Wayne Barnes is set to break the record for most Premiership Rugby matches refereed when he takes charge of this Friday’s Worcester Warriors’ home clash with London Irish – his 191st Premiership rugby appointment.
Barnes, 38, has been jointly leading the all-time list with Chris White (right) on 190 for a few weeks during the international window, followed by the European rugby rounds. The full top 10 is set out below.
White set the mark between 1997 and 2011, but at Sixways on Friday, Barnes will move out on his own. Premiership Rugby’s Rugby Director Phil Winstanley offered his and the League’s thanks; “This weekend Wayne will receive many well deserved plaudits from across the game and all of these are fully deserved. In the last 15 years Wayne has arguably become the number one referee in world rugby and we’re fortunate to have Wayne plying his trade in the Aviva Premiership each week.
“He’s an extremely consistent performer and has been over many years, and he is held in high regard by players and coaches alike. While he notches up 191 Premiership Rugby fixtures on Friday night, you can see on match days that he has lost none of retained his enthusiasm over the years and thoroughly enjoys what he does and I’m sure that there are many more appearances to come yet.”

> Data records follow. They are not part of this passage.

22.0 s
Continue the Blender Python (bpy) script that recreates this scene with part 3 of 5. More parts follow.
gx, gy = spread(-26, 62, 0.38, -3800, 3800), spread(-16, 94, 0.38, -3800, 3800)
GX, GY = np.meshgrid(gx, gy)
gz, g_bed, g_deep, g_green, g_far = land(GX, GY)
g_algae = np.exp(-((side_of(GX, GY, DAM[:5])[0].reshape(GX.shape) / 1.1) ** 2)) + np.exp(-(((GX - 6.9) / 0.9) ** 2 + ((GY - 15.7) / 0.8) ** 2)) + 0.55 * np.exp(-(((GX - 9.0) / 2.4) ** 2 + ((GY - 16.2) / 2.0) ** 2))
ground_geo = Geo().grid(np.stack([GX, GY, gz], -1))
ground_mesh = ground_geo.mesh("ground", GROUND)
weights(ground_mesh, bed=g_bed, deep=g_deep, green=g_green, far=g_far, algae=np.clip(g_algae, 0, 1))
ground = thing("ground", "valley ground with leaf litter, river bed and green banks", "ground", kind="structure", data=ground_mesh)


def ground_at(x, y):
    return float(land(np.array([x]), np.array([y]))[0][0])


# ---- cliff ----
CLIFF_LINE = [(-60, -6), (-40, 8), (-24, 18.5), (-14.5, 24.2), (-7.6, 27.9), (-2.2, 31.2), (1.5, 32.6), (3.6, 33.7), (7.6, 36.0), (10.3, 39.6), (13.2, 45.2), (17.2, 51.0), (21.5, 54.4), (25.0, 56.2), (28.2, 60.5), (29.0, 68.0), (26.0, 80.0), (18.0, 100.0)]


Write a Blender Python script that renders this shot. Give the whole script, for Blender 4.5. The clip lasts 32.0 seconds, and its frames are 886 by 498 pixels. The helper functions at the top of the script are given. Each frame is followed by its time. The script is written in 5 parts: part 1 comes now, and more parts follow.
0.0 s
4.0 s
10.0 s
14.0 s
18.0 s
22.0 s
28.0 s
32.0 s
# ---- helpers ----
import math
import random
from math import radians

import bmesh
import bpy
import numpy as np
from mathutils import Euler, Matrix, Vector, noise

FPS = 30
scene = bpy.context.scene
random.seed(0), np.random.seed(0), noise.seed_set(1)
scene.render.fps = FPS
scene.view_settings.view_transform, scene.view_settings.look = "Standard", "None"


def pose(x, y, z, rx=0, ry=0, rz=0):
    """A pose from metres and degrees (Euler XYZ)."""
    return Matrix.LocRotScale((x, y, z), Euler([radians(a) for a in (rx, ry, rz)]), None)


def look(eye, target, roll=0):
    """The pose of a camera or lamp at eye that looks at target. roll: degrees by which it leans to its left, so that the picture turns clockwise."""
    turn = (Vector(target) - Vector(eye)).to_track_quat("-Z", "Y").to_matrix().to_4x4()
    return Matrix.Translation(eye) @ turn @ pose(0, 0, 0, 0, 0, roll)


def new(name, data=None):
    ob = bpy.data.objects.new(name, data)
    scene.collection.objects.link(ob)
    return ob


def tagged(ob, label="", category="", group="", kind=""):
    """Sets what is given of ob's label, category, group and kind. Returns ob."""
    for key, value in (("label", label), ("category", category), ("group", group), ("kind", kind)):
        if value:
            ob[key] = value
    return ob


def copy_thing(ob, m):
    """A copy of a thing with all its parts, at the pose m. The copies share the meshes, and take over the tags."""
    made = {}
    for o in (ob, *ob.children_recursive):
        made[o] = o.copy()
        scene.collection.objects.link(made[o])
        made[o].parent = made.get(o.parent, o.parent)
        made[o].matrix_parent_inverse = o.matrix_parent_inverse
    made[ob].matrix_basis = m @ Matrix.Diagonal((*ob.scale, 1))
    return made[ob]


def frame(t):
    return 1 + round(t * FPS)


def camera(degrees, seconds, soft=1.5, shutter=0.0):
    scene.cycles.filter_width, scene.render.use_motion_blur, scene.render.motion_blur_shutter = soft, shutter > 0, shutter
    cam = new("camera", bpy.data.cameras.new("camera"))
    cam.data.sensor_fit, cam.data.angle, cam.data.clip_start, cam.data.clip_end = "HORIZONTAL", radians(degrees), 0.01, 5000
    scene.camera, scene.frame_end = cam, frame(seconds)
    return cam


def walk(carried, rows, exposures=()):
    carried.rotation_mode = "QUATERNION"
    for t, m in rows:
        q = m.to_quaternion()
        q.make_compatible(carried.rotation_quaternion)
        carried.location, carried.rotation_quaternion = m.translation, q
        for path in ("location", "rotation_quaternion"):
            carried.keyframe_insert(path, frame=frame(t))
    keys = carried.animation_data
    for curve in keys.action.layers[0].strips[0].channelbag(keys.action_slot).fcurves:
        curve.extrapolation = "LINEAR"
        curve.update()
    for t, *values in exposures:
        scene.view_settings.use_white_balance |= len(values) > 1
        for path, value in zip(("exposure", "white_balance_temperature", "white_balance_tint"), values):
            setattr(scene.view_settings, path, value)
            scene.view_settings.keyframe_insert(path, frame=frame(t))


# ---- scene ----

So what do we know about the 38 year old Bream-born official?
He took up refereeing aged 15, and was identified as an outstanding refereeing prospect in 2001. Aged just 21 then, he became the youngest member of the RFU’s National Panel of Referees. He went on to become a Professional Referee with the RFU in 2005.
Barnes made his Premiership debut 14 years ago at the Rec, dealing with a streaker and a man in cardiac arrest in the stands, but has gone on to become one of the most recognisable referees in the global game.
He has appeared at three Rugby World Cups and multiple Six Nations while handling dozens of other international Tests every year.
However, Aviva Premiership Rugby is the stage he calls home and to it will be no surprise to all rugby fans that he is ready for more – dismissing the suggestion he might soon stop.
“Whenever you reach a milestone people start asking when you are going to retire, that is probably why I don’t keep an eye on it,” he said.
“But I am only 38 still and I am one of the youngest international referees. If I go to Japan it will be my fourth World Cup and I will be 40 then.”
One thing that is less known about Barnes is that he is a practising barrister and works in London every Wednesday, distracting himself from rugby for just 24 hours.
Ironically, he was offered his first barrister job just 48 hours before his first match – and the two careers have been entwined ever since.
“In the game, there was a mass brawl and I thought ‘I have to show a bit of control and command’ so I blew my whistle and stood there very authoritatively,” he added.
“And they stopped fighting so I thought ‘wow this easy’ but actually the fight was stopped by a streaker running on with an elephant across his bits.
“That was my moment to take control and I was blown out of the water by a naked man and his elephant.
“And then with 20 minutes to go in the game, one of the touch judges came across and said ‘you have to stop the game’ and I thought a fight had started again.
“I could not see where it was and looked to my right to see an ambulance driving down the middle of the pitch because someone had had a heart attack in the crowd.”
The 2008 Aviva Premiership Rugby Final between Wasps and Leicester Tigers also stands out for Barnes, particularly as it was the last game played by Lawrence Dallaglio.
On the eve of his 191st game, it is the characters he remembers best – and one particular duo remain at the forefront of his mind.
“It was always amusing to referee Shaun Perry and Andy Goode when they were playing together at Worcester. They always made me looked slim which was quite nice when you run out onto the pitch,” Barnes continued.
“And then they had a running commentary with you throughout the game which was funny. It’s the characters which stand out, like Mark Regan and Richard Hibbard at the moment.
“All the players that make you smile as fans make us smile as referees. There is still a huge place for that relationship, I think that is what makes our game very special.”
That is part of the reason Barnes has stayed in the game for so long but he knows there is one person he owes the biggest thanks – his wife Polly.
He said, “I will have a glass of wine at home with Mrs Barnes, almost just to say thank you to her because she had made a personal sacrifice. She can put her feet up and I will raise a glass to her.”